The F4 offers shutter speeds up to 1/8000th of a second! Yes, 1/8000th!
There are several power configurations available which change size, weight and handling of the camera. The MB-20 battery pack (the F4's smallest and lightest configuration) uses 4 AA batteries and gives you 4 frames per second. The MB-21 and MB-23 grips use six AA batteries and increase your squeeze rate up to 5.7 frames per second. The latter grips also feature vertical shutter release buttons.
With an AF lens, the F4's auto focus is primitive by today's standards, but is still quick and very accurate. I wouldn't want to use to the F4 to shoot auto racing, but for most photography, it's just fine. The auto focus system is user selectable with single and continuous servo modes as well as manual.
The viewfinder in the F4 is bright, huge and delightful to look through, presenting all of the information the photographer needs through LCD and LED readouts. The LCD screens offer available pleasant, green backlighting in dim light. There is built in diopter correction too. Viewfinders and focus screens are interchangeable.
The coolest thing about the Nikon F4 is that it is truly a bridge camera between traditional knob and lever controls and the multi-function/menu driven cameras that followed it.
This is a very powerful, electronic camera. Uniquely, every function on the F4 is driven by a dial, knob, button or lever. Somehow, Nikon knew that professional photographers trading in their Nikon F2 or F3 bodies on the F4, needed to be gently taken down a new road through a traditional analog interface. Take it from me, if you've shot any mechanical SLR, you can pick up the F4 and drive it skillfully without ever needing to refer to the manual! Try that with a DSLR.
Film loading is the easiest of any camera I have ever used. Open the back, insert the cartridge, pull the film leader across to the red line, close the back, turn the camera on. The Nikon F4 automatically threads the leader and advances the film to the first frame. Two levers need to be engaged on the camera to tell the F4 to rewind the film. This prevents inadvertently rewinding. Nikon thoughtfully added a manual rewind knob as well in case your batteries fail.
The F4 is idiot proof. There are error messages to let you know if the film is improperly loaded or a dial is not set properly or your batteries are getting low. And control interlocks keep you out of most trouble.
I don't use my F4 often enough and that's a shame. Every camera needs exercise and late in the afternoon on one recent Sunday, I loaded up four fresh AA batteries, some Portra 400 film and took her to the beach as the sun was setting.
It was getting chilly. I decided to head back home before the sun completely set. Looking back down to the ocean as I headed home, I clicked off this shot.
This is the path back up from the beach.
As I neared home, I realized I had left too soon. The Sonoma Coast was serving up one of those great November sunsets. I got this shot from my front yard.
And another through my front window. I am surprised this came out so clear as my window isn't all that clean.

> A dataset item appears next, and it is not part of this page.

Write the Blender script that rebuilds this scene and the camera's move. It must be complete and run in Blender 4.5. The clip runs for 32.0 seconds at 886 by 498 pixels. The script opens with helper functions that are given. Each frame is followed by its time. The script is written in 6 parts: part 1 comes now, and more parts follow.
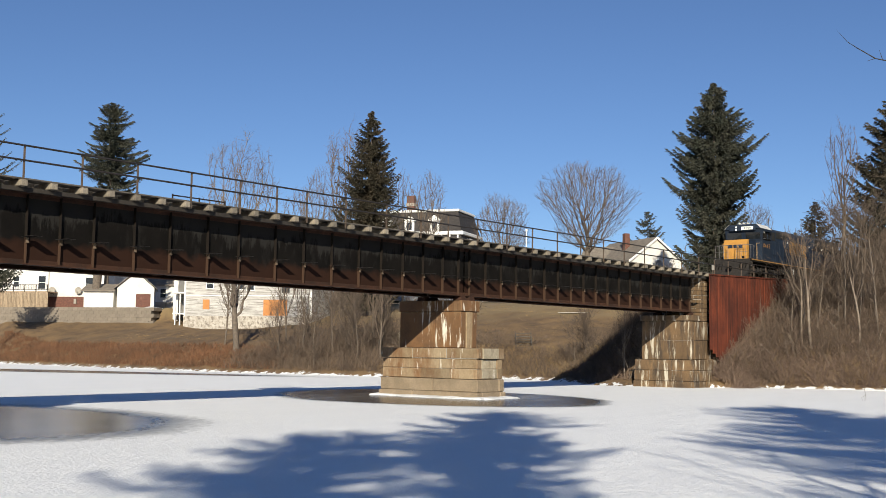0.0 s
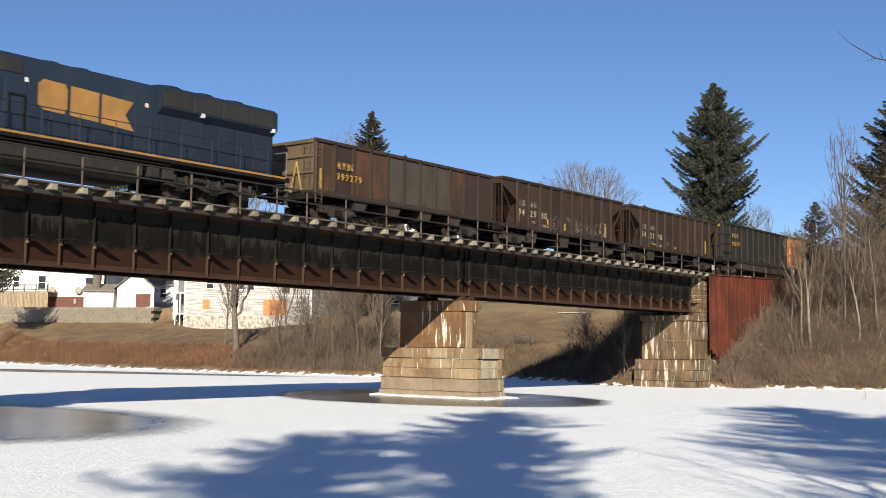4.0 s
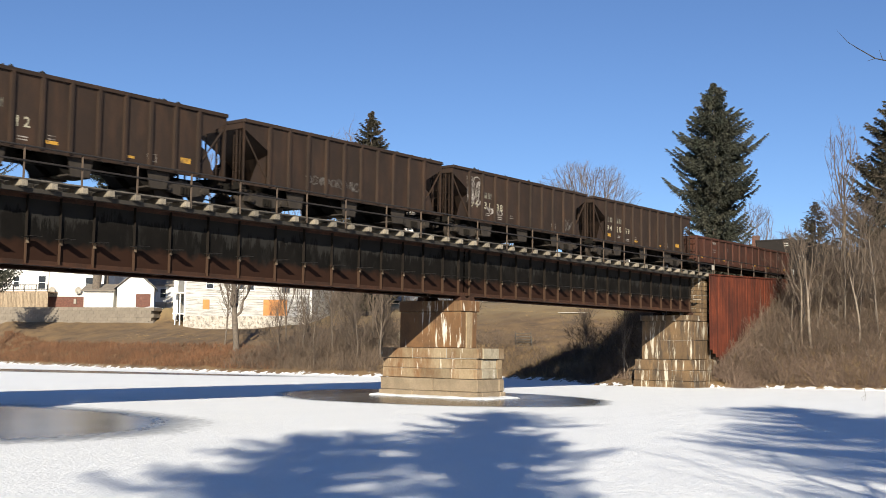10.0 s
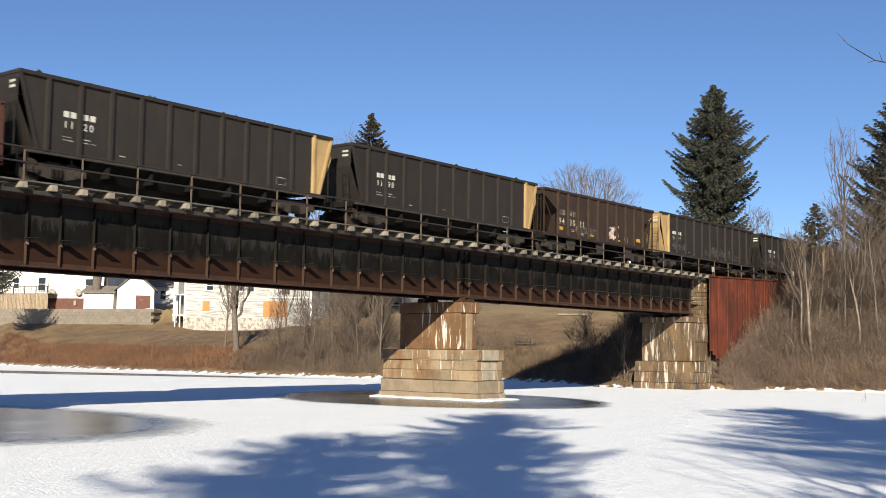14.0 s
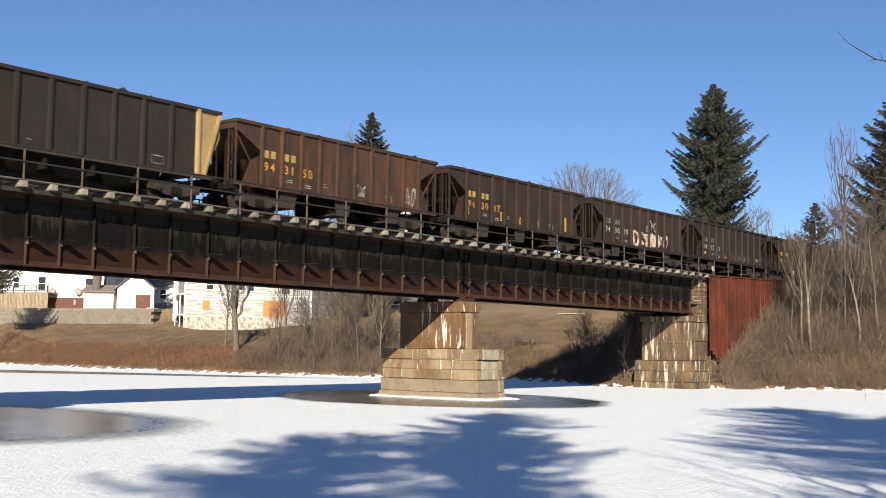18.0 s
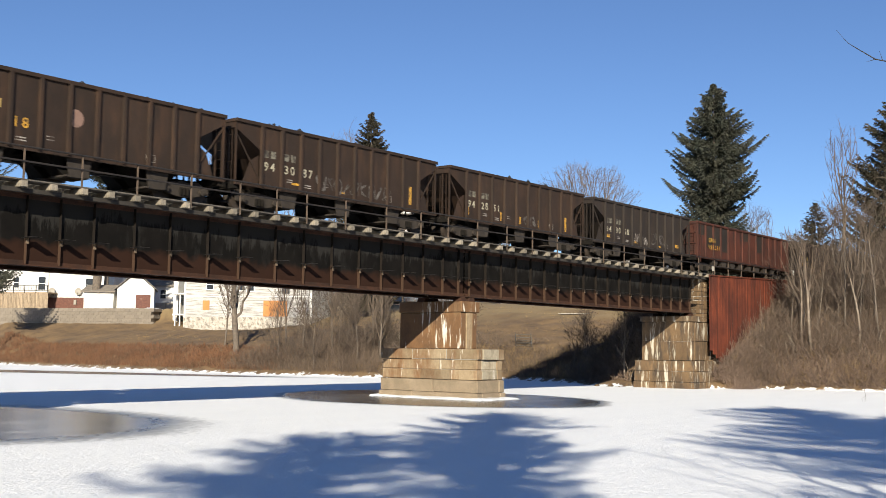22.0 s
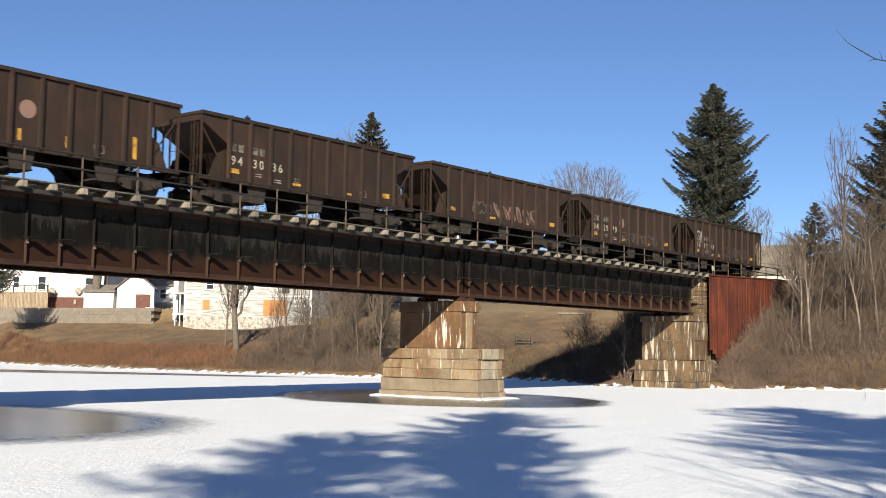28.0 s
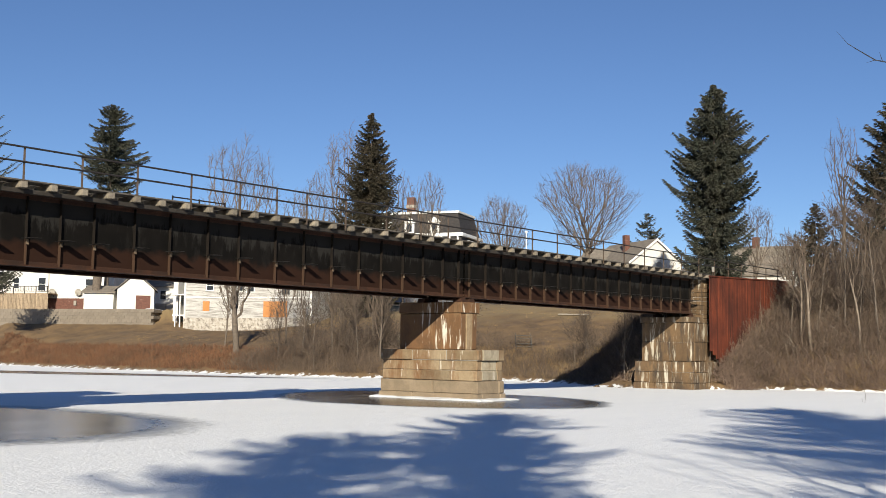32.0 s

The window glass between camera and subject did confuse the F4's auto focus momentarily. After a few hunt and pecks, it locked on to infinity.

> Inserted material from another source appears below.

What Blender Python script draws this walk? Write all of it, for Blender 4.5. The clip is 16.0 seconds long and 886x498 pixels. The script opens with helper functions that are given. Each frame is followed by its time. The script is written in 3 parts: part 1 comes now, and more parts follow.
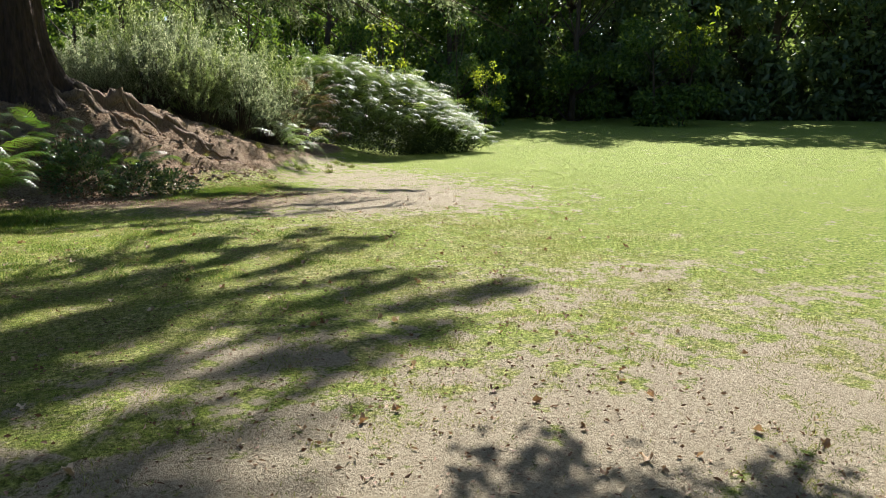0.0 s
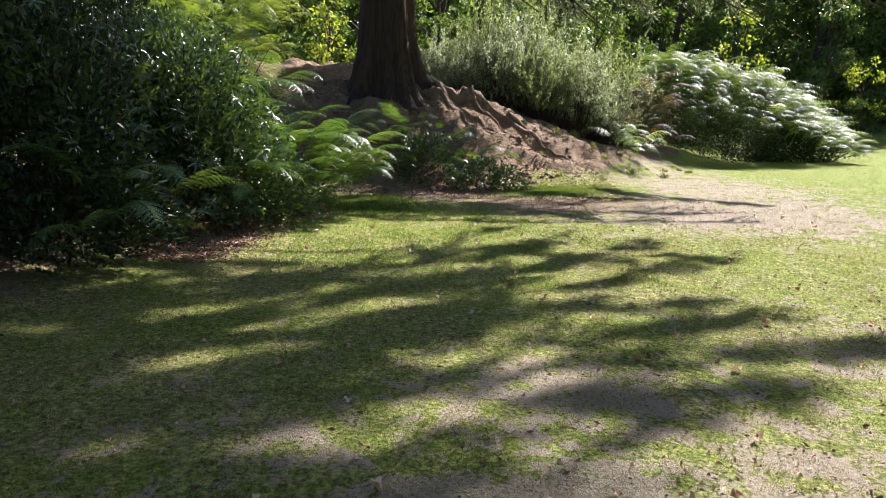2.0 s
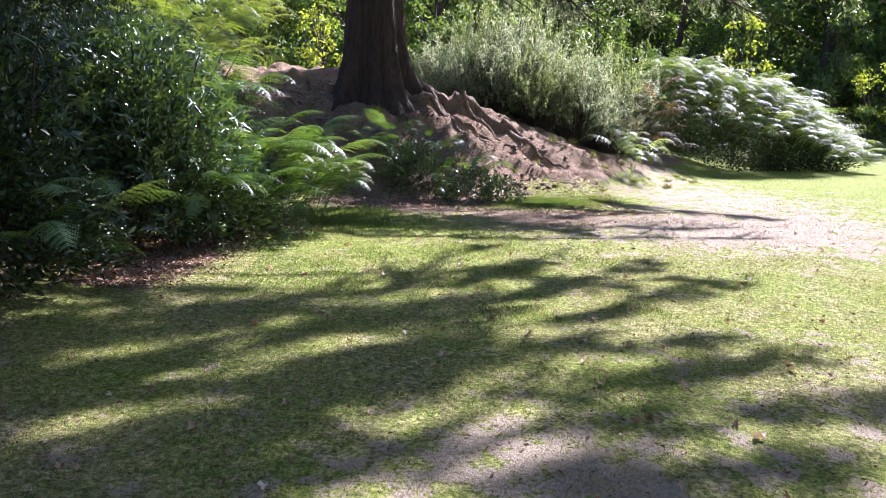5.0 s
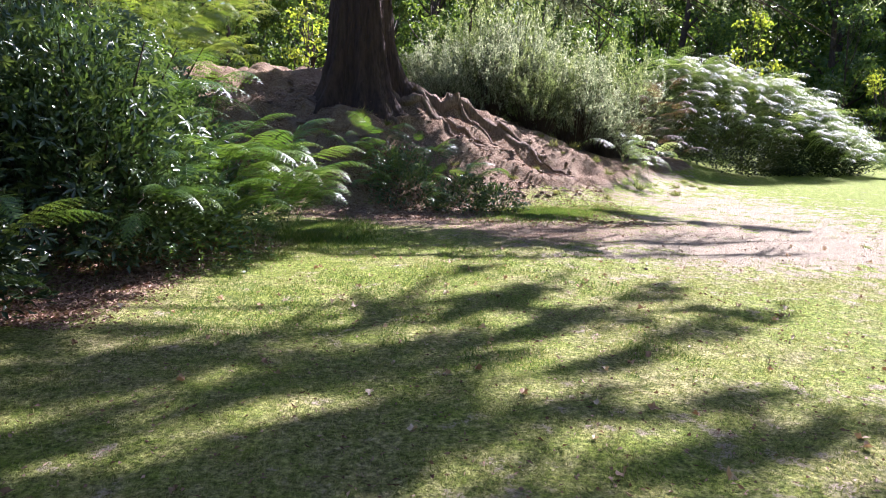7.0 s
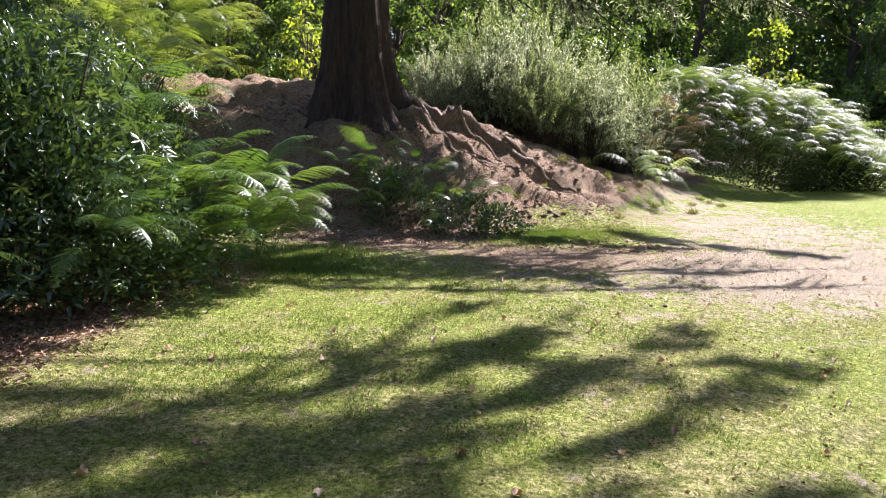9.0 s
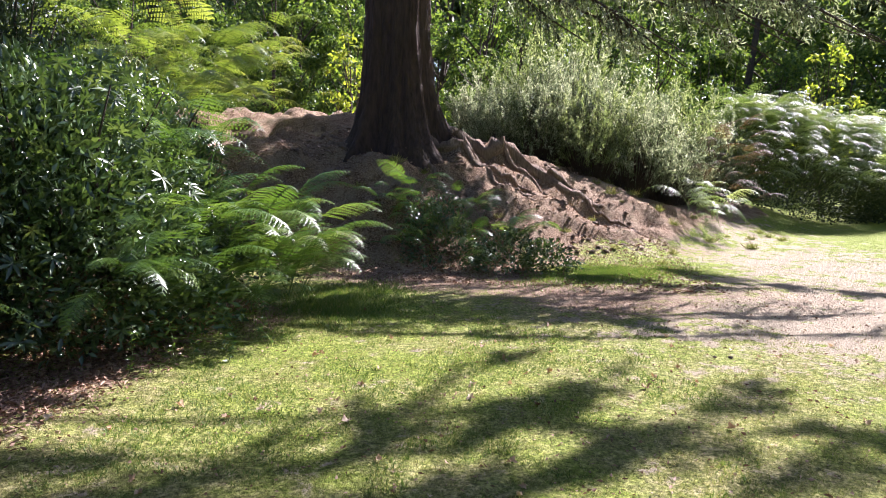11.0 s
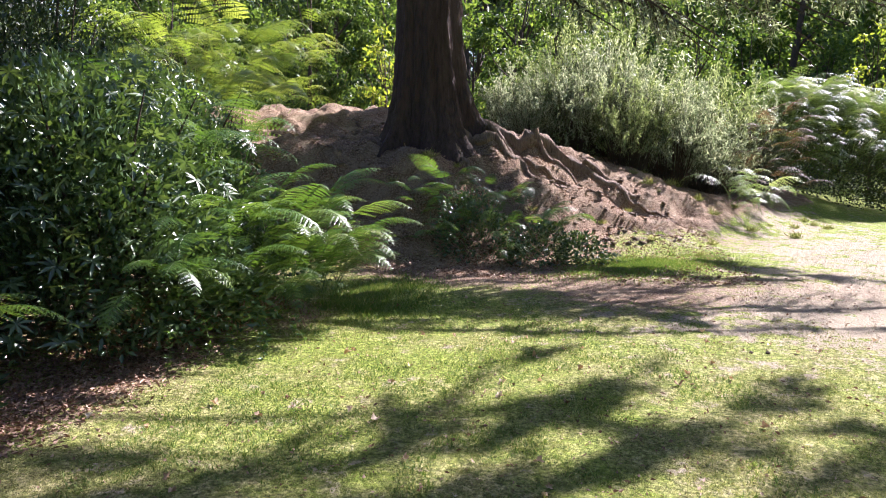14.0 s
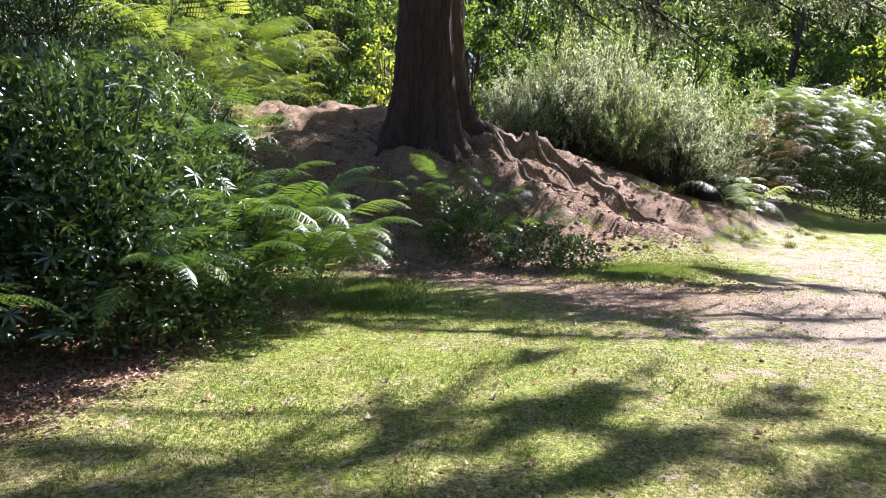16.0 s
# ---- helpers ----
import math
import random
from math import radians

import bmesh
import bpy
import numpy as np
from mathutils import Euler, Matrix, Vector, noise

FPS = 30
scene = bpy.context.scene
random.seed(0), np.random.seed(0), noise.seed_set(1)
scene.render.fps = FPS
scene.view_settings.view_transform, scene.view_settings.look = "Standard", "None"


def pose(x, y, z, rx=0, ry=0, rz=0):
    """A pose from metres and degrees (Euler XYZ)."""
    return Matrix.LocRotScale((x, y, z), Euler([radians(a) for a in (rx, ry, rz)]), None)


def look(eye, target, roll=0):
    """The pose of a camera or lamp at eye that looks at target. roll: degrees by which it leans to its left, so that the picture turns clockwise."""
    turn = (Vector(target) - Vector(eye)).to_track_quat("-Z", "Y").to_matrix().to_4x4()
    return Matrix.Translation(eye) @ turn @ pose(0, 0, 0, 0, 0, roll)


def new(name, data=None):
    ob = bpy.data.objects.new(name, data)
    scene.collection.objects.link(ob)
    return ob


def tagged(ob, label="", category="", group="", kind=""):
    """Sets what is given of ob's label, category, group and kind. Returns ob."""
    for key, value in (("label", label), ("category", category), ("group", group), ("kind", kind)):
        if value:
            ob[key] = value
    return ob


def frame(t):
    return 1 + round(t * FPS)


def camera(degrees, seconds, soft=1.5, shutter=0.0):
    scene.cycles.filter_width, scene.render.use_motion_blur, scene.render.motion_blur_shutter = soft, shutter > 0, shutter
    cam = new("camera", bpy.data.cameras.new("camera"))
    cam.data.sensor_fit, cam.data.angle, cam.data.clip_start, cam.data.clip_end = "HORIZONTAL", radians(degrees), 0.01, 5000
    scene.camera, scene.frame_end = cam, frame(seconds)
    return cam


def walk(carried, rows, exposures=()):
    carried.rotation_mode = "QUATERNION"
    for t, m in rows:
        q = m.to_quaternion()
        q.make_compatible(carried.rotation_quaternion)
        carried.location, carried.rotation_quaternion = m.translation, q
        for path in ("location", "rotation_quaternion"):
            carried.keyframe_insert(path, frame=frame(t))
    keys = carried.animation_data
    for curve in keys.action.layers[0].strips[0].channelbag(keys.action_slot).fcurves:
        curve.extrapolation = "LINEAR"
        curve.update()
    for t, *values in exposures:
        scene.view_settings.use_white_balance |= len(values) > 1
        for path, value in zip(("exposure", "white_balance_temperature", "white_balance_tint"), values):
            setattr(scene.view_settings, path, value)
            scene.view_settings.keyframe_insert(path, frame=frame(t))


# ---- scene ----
cam = camera(64.7, 16.0, 1.0)
PATH = [
    (0, (0.261, -2.988, 1.397), (1.066, -1.198, 1.015), 0.5),
    (0.5, (0.253, -2.942, 1.432), (0.803, -1.065, 1.019), 1.4),
    (1, (0.189, -2.755, 1.435), (0.568, -0.834, 1.028), 1.2),
    (1.5, (0.198, -2.624, 1.432), (0.336, -0.672, 1.019), 0.9),
    (2, (0.277, -2.536, 1.453), (0.208, -0.579, 1.045), 1.8),
    (2.5, (0.344, -2.449, 1.488), (0.168, -0.49, 1.127), 2.0),
    (3, (0.392, -2.398, 1.493), (0.195, -0.453, 1.072), 0.8),
    (3.2, (0.387, -2.353, 1.491), (0.275, -0.393, 1.108), 1.3),
    (5.3, (0.498, -1.618, 1.426), (0.432, 0.342, 1.034), 2.0),
    (5.5, (0.511, -1.515, 1.417), (0.469, 0.445, 1.023), 1.8),
    (6, (0.428, -1.298, 1.416), (0.476, 0.672, 1.073), 0.8),
    (6.5, (0.508, -1.056, 1.395), (0.444, 0.909, 1.026), 0.7),
    (7, (0.569, -0.792, 1.437), (0.491, 1.17, 1.057), 1.7),
    (7.5, (0.574, -0.589, 1.455), (0.555, 1.378, 1.095), 1.8),
    (8, (0.55, -0.343, 1.451), (0.614, 1.633, 1.153), -0.6),
    (8.5, (0.555, -0.169, 1.46), (0.581, 1.803, 1.128), -0.7),
    (9, (0.694, 0.026, 1.491), (0.585, 1.992, 1.14), 1.6),
    (9.2, (0.697, 0.084, 1.478), (0.559, 2.049, 1.13), 2.4),
    (11.3, (0.724, 0.509, 1.54), (0.43, 2.47, 1.276), 0.3),
    (11.5, (0.772, 0.495, 1.564), (0.446, 2.45, 1.293), 0.0),
    (12, (0.771, 0.51, 1.569), (0.458, 2.466, 1.294), -0.1),
    (12.5, (0.761, 0.507, 1.566), (0.451, 2.466, 1.311), 0.5),
    (13, (0.774, 0.501, 1.559), (0.424, 2.45, 1.276), 0.0),
    (13.5, (0.784, 0.506, 1.572), (0.442, 2.455, 1.284), -0.3),
    (14, (0.79, 0.507, 1.569), (0.437, 2.453, 1.272), -0.1),
    (14.5, (0.791, 0.51, 1.574), (0.435, 2.456, 1.277), -0.1),
    (15, (0.785, 0.499, 1.562), (0.441, 2.45, 1.286), 0.5),
    (15.5, (0.8, 0.504, 1.575), (0.457, 2.454, 1.292), 1.0),
    (16, (0.766, 0.506, 1.566), (0.429, 2.456, 1.271), 1.4),
]
walk(cam, [(t, look(eye, target, roll)) for t, eye, target, roll in PATH], [(0, 1.36, 6150, 12), (1.5, 1.55, 6050, 18), (3, 1.8, 5900, 26), (5.5, 2.06, 5450, 35), (7.5, 1.98, 5650, 31), (9, 1.86, 5900, 28), (12, 2.02, 5750, 31), (16, 2.05, 5750, 30)])

# ---- world, sun ----
SUN_AZ, SUN_EL = radians(36), radians(40)
SUN = Vector((math.sin(SUN_AZ) * math.cos(SUN_EL), math.cos(SUN_AZ) * math.cos(SUN_EL), math.sin(SUN_EL)))
world = bpy.data.worlds.new("sky")
scene.world = world
world.use_nodes = True
wt = world.node_tree
sky = wt.nodes.new("ShaderNodeTexSky")
sky.sky_type, sky.sun_disc = "NISHITA", False
sky.sun_elevation, sky.sun_rotation = SUN_EL, SUN_AZ
wt.links.new(sky.outputs[0], wt.nodes["Background"].inputs[0])
wt.nodes["Background"].inputs[1].default_value = 0.05
sun = new("sun", bpy.data.lights.new("sun", "SUN"))
sun.data.energy, sun.data.angle, sun.data.color = 4.9, radians(0.53), (1.0, 0.94, 0.84)
sun.matrix_world = look(SUN * 60, (0, 0, 0))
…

Almost 30 years after its introduction, the Nikon F4 remains a viable film camera. With its advanced metering, ability to mount most any Nikon lens, easy to obtain AA batteries, user-friendly interface and professional build quality, this camera should be on a short list for serious film photographers.
Personally, 24 years after first holding one at Lewis Camera, I'm happy to finally own one.